About half of the 101 Ole Miss students and faculty who were surveyed on Tuesday said they plan to vote in next week’s midterm election.
In a random survey of 101 students and faculty, 76 people said they are registered to vote. Of those 76 registered respondents, 51 people reported that they intend to vote in the upcoming election. Of the full sample, 25 students said they were not registered to vote.
The results generally reflect national trends regarding the upcoming midterm elections, which predict a 40 percent turnout among young voters, according to a survey conducted by the Institute of Politics at Harvard University’s Kennedy School of Government.
Students and staff offered varied reasons for why they did not register to vote, with the most cited being that they didn’t have time, or they simply did not find registering to be a priority.
Among those unregistered, misinformation seemed to be a common denominator.
Out-of-state students, in particular, expressed significant confusion about voter registration rules, with several assuming the hurdles in registration are tougher than they actually are.

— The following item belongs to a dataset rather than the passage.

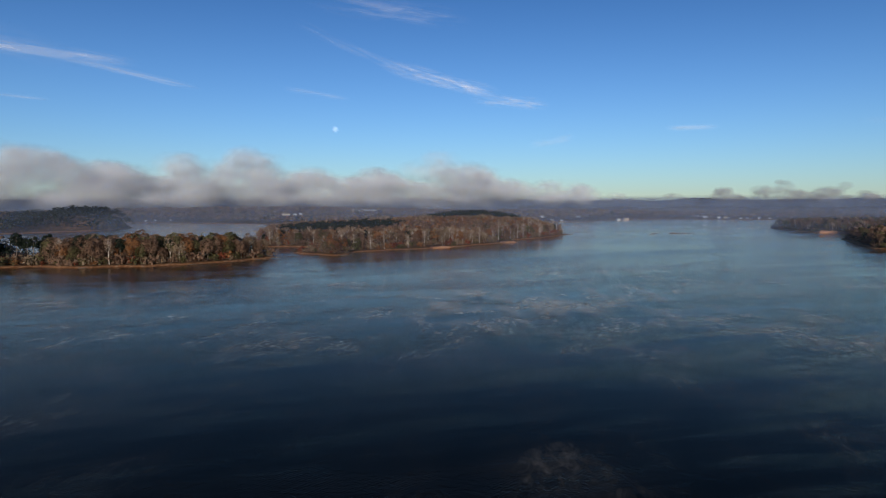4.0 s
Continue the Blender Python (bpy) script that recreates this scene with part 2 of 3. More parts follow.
MAIN = [(-4800, 2100), (-2000, 2060), (-900, 2040), (-327, 1955), (-203, 1885), (-8, 1715), (51, 1690), (300, 1660), (760, 1680),
        (916, 1720), (985, 1800), (1080, 1850), (1250, 1830), (1360, 1760), (1500, 1660), (1750, 1500), (2300, 1450), (4800, 1450),
        (4800, 4800), (-4800, 4800)]
CAPE = [(985, 1136), (960, 1080), (950, 1045), (914, 990), (893, 912), (930, 885), (880, 830), (819, 782), (776, 765), (715, 690),
        (646, 600), (641, 535), (633, 489), (606, 460), (611, 438), (630, 428), (676, 429), (728, 458), (775, 437), (785, 455),
        (830, 470), (850, 440), (800, 400), (760, 330), (800, 150), (1100, -250), (1500, -500), (4800, -500), (4800, 1400),
        (1800, 1380), (1300, 1260), (1060, 1170)]
# where steam gathers on the water: x, y, half widths, how thick
PATCHES = [(112, 345, 62, 22, 2.2), (128, 362, 40, 14, 1.2), (145, 330, 45, 18, 1.2), (104, 300, 60, 22, 1.2), (84, 272, 40, 20, 0.6), (100, 242, 34, 20, 0.6),
           (53, 140, 11, 30, 0.9), (184, 266, 40, 20, 1.2), (222, 240, 24, 20, 0.9), (202, 208, 20, 38, 1.1), (137, 202, 24, 30, 0.5),
           (118, 180, 12, 34, 0.5), (0, 251, 40, 26, 0.5), (-50, 320, 70, 28, 0.6), (-108, 400, 90, 34, 0.8), (-52, 195, 40, 24, 0.2),
           (26, 270, 50, 20, 0.4), (186, 345, 70, 26, 1.2), (60, 420, 150, 40, 0.9), (200, 470, 160, 55, 0.9), (300, 340, 90, 40, 0.8), (300, 470, 130, 55, 0.6),
           (430, 420, 120, 60, 0.5)]
BLUFFS = ((190, 741), (300, 812), (905, 905), (940, 884))
LANDS = [SPIT, ISLE, HILL, MAIN, CAPE] + BARS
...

To be an eligible voter in Mississippi, one must be a U.S. citizen, at least 18 years old and a resident of the state and a particular county within the state for at least 30 days.
However, the registered students and staff seem enthusiastic about the prospects of taking part in the upcoming election.

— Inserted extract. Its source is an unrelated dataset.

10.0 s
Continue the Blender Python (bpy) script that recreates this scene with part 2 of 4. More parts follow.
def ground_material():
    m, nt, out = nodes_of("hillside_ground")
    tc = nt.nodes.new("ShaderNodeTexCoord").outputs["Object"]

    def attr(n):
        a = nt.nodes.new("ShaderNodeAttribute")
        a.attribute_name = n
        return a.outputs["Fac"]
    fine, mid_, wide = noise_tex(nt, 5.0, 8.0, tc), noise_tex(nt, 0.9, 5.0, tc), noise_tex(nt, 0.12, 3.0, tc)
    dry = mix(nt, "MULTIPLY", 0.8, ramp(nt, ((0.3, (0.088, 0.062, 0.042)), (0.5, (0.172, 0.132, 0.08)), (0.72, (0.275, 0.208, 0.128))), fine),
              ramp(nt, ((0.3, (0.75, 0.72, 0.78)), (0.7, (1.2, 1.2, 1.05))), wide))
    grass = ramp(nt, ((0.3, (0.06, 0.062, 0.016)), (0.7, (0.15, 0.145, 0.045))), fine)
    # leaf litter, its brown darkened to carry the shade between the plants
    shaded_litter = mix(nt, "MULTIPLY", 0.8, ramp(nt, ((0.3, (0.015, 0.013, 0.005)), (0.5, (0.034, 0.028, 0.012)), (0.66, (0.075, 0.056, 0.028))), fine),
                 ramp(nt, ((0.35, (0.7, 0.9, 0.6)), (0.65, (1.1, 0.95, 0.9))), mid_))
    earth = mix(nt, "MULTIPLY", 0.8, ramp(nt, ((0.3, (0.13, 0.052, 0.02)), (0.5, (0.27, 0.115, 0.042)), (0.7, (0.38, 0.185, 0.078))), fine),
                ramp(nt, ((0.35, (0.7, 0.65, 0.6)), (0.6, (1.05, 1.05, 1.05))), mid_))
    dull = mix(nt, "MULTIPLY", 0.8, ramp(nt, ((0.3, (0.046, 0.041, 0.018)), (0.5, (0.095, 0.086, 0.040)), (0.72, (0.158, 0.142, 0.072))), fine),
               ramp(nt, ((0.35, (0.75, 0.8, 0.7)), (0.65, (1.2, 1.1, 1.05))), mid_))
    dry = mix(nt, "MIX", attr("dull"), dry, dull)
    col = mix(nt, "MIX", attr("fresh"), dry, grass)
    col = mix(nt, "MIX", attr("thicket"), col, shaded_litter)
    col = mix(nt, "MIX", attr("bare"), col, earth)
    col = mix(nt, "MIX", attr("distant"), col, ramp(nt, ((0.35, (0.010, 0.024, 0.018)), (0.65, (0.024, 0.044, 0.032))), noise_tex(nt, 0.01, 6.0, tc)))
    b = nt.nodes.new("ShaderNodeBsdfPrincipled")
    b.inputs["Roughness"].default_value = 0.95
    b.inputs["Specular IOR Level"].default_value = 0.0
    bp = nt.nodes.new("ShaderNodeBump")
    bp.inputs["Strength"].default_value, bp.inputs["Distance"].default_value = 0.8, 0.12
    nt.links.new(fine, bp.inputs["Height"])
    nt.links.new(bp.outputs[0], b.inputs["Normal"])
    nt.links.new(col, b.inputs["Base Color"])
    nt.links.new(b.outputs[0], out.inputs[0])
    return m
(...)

Junior law studies major Drew Sargent said that although his political opinions are different from the majority of voters in the South, he still thinks voting is essential.

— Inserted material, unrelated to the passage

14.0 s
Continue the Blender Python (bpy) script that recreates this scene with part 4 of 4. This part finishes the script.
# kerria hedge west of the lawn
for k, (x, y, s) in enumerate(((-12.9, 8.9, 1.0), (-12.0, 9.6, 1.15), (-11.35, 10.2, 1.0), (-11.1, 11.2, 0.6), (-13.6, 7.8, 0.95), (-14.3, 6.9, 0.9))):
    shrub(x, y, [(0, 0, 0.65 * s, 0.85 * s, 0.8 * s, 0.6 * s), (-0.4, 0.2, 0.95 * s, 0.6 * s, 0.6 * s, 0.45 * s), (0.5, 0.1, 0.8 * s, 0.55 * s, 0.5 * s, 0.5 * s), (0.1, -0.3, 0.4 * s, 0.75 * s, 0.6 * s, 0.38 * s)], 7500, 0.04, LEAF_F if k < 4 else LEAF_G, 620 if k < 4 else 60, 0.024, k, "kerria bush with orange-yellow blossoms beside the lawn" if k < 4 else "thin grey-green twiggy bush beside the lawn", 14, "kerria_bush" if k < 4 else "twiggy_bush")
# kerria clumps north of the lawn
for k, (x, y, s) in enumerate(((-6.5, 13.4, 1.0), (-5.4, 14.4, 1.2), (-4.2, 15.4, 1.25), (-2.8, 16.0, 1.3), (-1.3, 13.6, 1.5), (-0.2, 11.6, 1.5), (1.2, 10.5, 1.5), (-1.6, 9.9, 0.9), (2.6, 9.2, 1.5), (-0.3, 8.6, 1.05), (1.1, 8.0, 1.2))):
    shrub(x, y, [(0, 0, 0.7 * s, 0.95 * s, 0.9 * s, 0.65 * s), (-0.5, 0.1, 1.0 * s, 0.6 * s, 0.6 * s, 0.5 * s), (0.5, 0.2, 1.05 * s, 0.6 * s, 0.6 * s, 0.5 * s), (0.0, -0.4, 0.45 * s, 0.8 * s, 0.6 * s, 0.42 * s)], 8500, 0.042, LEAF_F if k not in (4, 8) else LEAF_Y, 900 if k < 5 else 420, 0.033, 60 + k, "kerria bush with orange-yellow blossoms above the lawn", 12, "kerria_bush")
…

“Despite being young, the representatives in office still represent me,” Sargent said. “I feel it’s monumental that young voters encourage other young eligible voters. Teach, educate, advocate.”
Others said it is their civic duty to take part in national elections, and there is a sense of patriotism associated with voting.
“It is my right, and that’s just what I believe I need to do as a United States citizen,” said junior psychology major Tift Palmer.
Other students and staff said voter turnout is essential to the democratic process, and elections will benefit from younger voter participation.
“The democratic process requires informed and active voters to remain salient,” said Brandon McLeod, International Scholar Advisor at the University of Mississippi.
John Lobur, associate professor of classics, said it is essential to make sure the average person can vote to ensure that elections represent the needs of average Americans.
“I hope all young people will get out and vote,” he said. “They are the generation that is the future of the democratic process.”
Historically, young people fail to turn out to vote at the same rate as older American voters.
According to a study by the Pew Research Center, Generation X (those born between the late 1960s and early 1980s) and younger generations contained 135 million people eligible to vote in 2018, compared to just 93 million Baby Boomers (born between the end of World War II and the 1960s) and older generations.
However, despite this significant gap in the number of eligible voters, younger voters are still underrepresented in election turnouts. For example, in 2014 older generations cast 21 million more ballots than their younger counterparts.
A poll conducted by Harvard University’s Institute of Politics reported that 40 percent of people between the ages of 18 and 29 say they will “definitely vote” in the midterm election next week.
“Since 1986, based on data collected and analyzed by the U.S. Census, the only times that midterm turnout among young Americans surpassed 20 percent was in 1986 (21 percent) and 1994 (21 percent),” the study reads.
While results of this poll are usually much higher than the actual turnout in midterm elections, if participation reaches even 22 percent among voters under 30, it would be a 32 year high.